What are some ways to build a "secure by design" app?
Building an app with security in mind starts, as you might guess, during the solution design stage of your app development journey. Security, compliance, and data protection in general should play a role in how you think about your app's architecture and infrastructure, and in how you operate as a company with respect to customer data.
In practice, when building an app for the Atlassian Marketplace, this can look like:
- Deciding to build an app that only uses Forge hosted storage and processing.
- Deciding to build an app that doesn't store any data.

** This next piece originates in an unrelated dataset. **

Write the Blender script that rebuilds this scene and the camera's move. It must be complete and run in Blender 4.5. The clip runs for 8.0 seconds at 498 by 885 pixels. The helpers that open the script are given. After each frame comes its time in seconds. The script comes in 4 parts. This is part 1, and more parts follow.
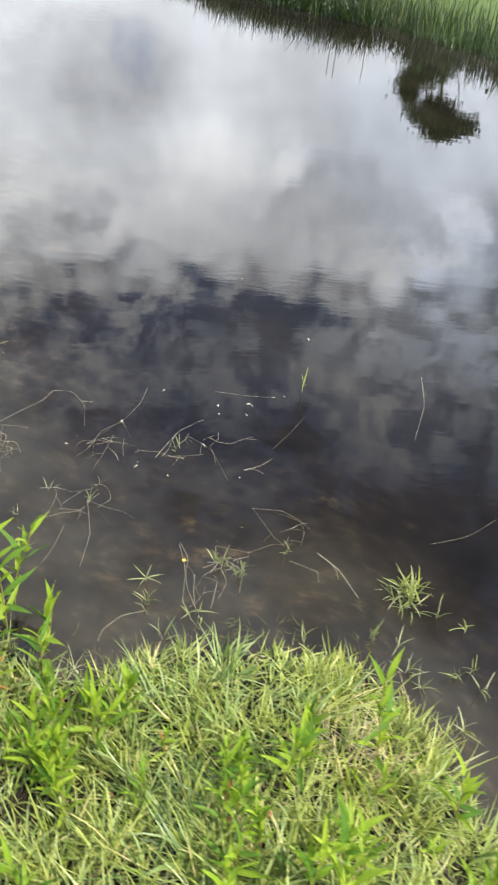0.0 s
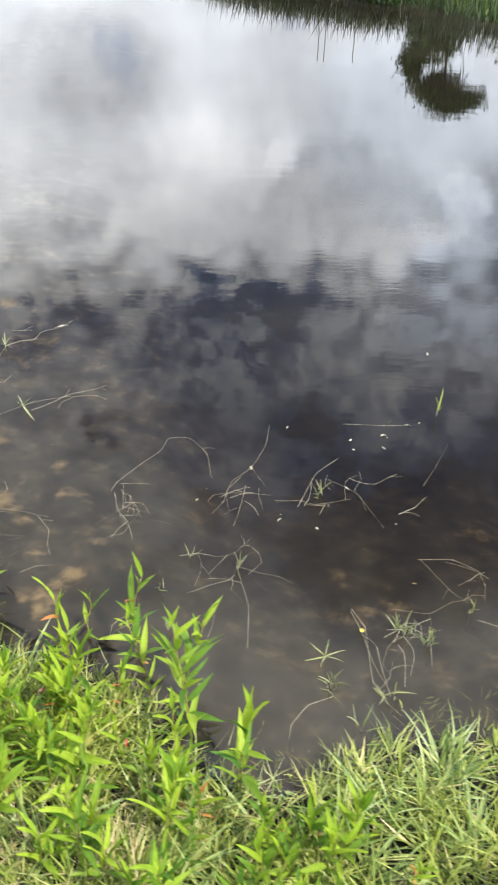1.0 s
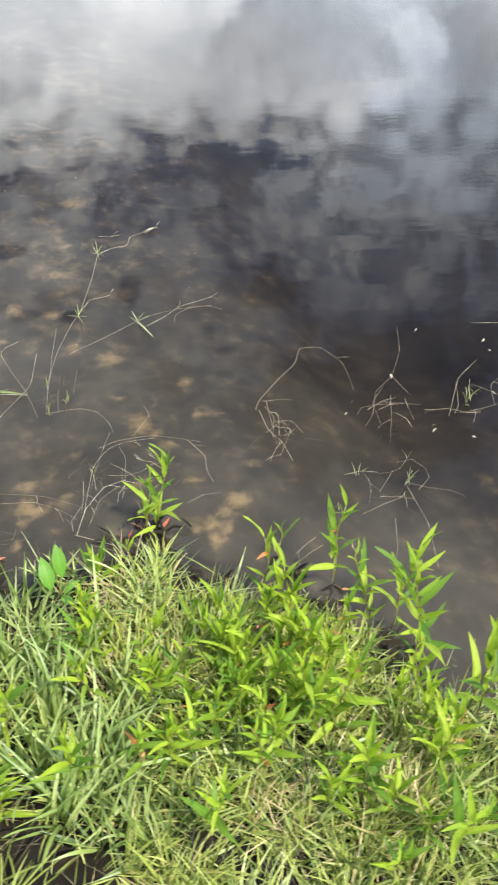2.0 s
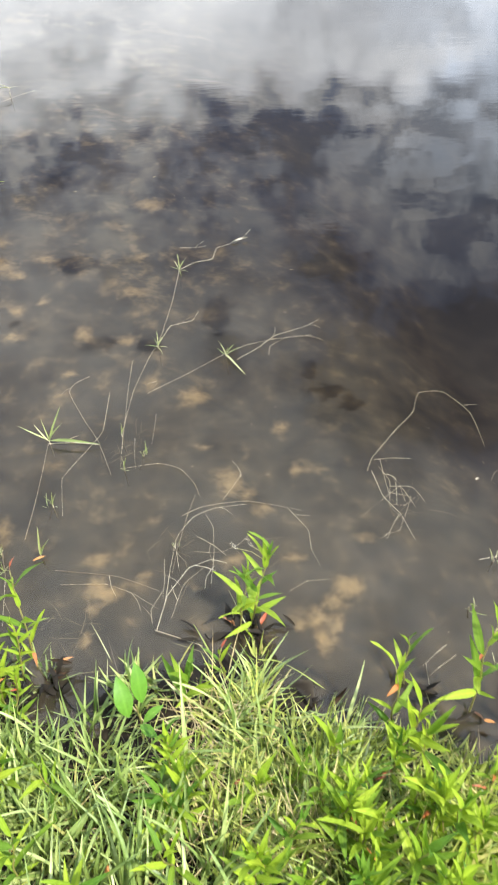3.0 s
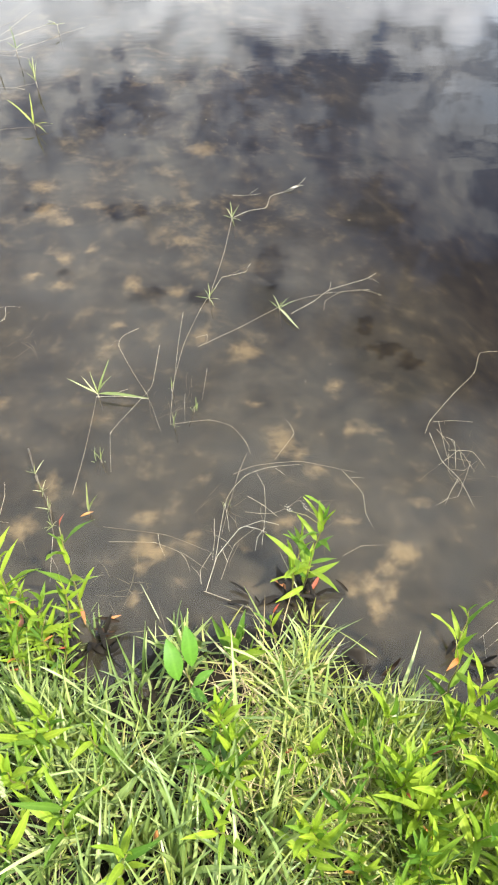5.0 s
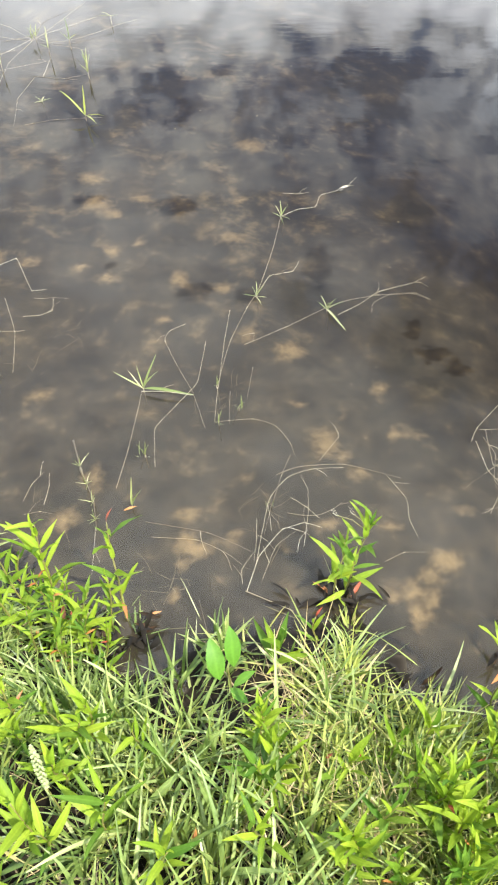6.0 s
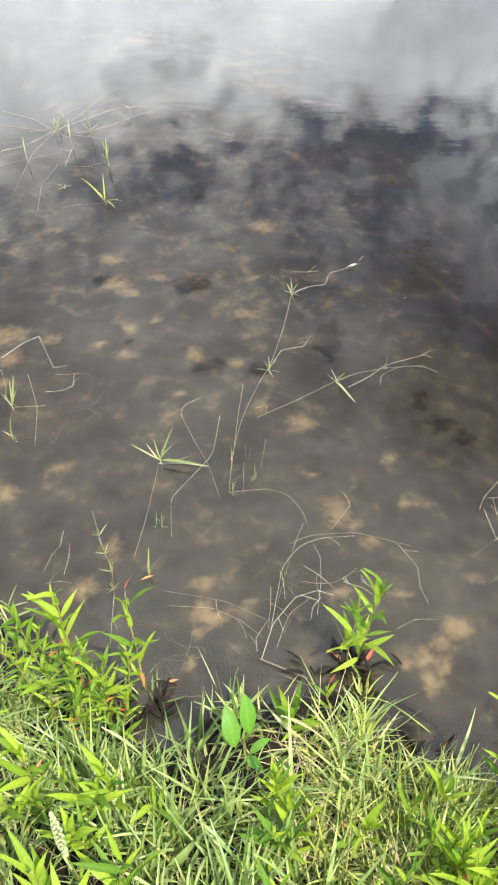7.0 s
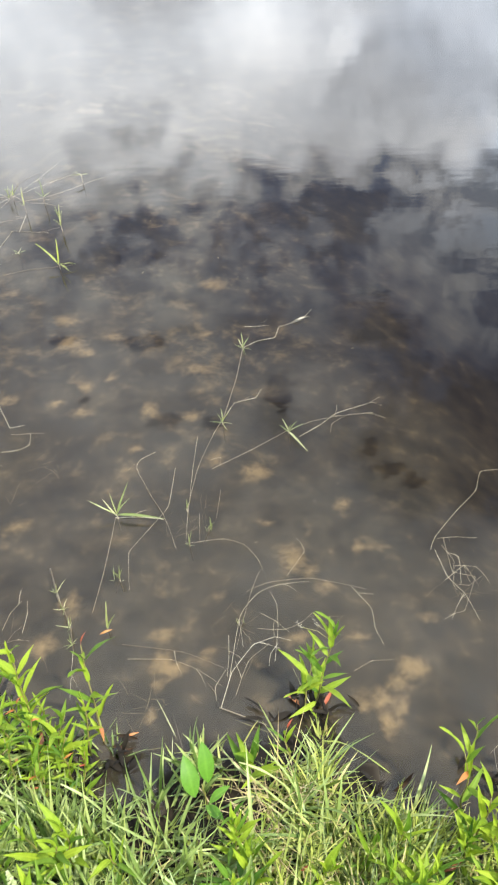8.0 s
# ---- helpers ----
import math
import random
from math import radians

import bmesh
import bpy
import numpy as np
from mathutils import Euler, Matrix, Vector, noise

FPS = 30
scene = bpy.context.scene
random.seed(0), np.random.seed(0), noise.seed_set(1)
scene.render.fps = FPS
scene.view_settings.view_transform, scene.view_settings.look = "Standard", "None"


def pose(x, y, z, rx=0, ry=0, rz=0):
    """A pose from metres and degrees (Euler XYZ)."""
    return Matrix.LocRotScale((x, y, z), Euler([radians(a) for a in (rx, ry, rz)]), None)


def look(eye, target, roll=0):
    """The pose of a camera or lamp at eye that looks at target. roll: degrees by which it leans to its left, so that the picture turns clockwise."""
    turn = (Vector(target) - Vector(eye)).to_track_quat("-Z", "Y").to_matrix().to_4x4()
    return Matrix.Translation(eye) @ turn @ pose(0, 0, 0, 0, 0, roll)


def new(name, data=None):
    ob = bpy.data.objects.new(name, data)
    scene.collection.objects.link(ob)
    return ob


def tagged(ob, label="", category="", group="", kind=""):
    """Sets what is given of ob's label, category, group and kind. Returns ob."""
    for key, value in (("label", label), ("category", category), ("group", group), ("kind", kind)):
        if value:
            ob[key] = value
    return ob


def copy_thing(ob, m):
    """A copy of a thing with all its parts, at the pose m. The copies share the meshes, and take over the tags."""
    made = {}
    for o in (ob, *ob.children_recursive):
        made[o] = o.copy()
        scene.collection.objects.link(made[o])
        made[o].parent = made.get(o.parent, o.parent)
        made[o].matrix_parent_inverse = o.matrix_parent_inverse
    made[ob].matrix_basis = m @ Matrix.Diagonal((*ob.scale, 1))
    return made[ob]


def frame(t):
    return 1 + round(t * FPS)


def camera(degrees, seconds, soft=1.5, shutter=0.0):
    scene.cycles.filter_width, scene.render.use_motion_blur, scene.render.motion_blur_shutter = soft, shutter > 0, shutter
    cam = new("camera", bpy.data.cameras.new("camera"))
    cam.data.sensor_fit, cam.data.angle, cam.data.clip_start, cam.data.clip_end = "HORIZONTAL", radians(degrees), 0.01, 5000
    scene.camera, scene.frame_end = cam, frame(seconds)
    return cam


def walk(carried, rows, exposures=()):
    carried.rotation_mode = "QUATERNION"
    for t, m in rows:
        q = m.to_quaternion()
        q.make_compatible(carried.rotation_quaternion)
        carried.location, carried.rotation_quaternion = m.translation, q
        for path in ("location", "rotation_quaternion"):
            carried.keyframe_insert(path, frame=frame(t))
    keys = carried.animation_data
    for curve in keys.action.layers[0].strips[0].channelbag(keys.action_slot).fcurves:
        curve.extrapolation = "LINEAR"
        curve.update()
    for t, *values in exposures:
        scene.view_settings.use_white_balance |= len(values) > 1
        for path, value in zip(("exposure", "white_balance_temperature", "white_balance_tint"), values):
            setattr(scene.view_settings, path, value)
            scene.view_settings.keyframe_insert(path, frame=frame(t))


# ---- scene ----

- Using a tool that allows you to deploy your infrastructure as code and move it between regions (AWS CloudFormation, for example) can make it easier to support data residency (note: you'll still need to make sure you're configuring your templates correctly).
- You can read more about how this helped partner K15t implement data residency here →
- Choosing a trusted hosting provider that enables data protection and data loss prevention.
You can read more about Atlassian's approach to cloud data protection, including how we've built data protection directly into our platform, in our data protection whitepaper.
To help demonstrate some of these principles in action on the Marketplace, we reached out to Platinum Marketplace Partner JXL, who has seen rapid growth on the Marketplace thanks in part to their secure by design approach.
Case Study: JXL for Jira
Built by former Atlassians, JXL for Jira is an all-in-one issue editor and organizer that allows teams to manage work at any scale in a spreadsheet format. JXL was built with security and customer trust in mind, so data never leaves a customer's Atlassian site. Here’s what JXL’s co-founders had to say about their approach:
How is JXL built to protect customer data?
We have designed JXL in a purposeful architectural approach where the web experience is completely decoupled from data and logic. Prebuilt, static web pages and assets are served from an efficient global edge network without any sensitive data. The app then speaks from the user's browser to Jira APIs to retrieve and store data.
There is no external data storage backend whatsoever and all data is stored in Jira. Customer Jira data never leaves their site. This makes JXL incredibly secure, scalable, fast, but also maintainable, economic, and environmentally friendly. Everyone wins.
How do you keep data protection in mind as you continue to add new features?
Our customers’ data belongs to our customers. We refuse to store any of it outside of Jira. Atlassian keeps data secure, provides recovery measures, allows customers to choose a geographic region where their data resides, and much more. We leverage all that instead of re-building it ourselves.
When building new features, we ask ourselves:
- How can we design new features and capabilities in a way that data can be efficiently retrieved and stored via Jira APIs?
- What is the absolute minimum in terms of data access privileges and permissions we require to make it work?
- How can we avoid or minimize any transferring and processing of data other than between the client and Jira servers?
- When it comes to essential analytics, error, and performance monitoring, what do we need to do to guarantee that no data is captured, and origins are completely anonymized?
How does this way of building ultimately help your customers?
Security and privacy are built into the fabric of the JXL app, infrastructure, processes, and services, so customers can rest assured that their data is always protected. Hence our Atlassian Cloud Fortified badge and Bugcrowd bug bounty program record.
We frequently receive positive feedback on our unique approach and security posture from customers and prospective customers assessing our app. In both Cloud and Data Center it's as secure as a Jira app can be.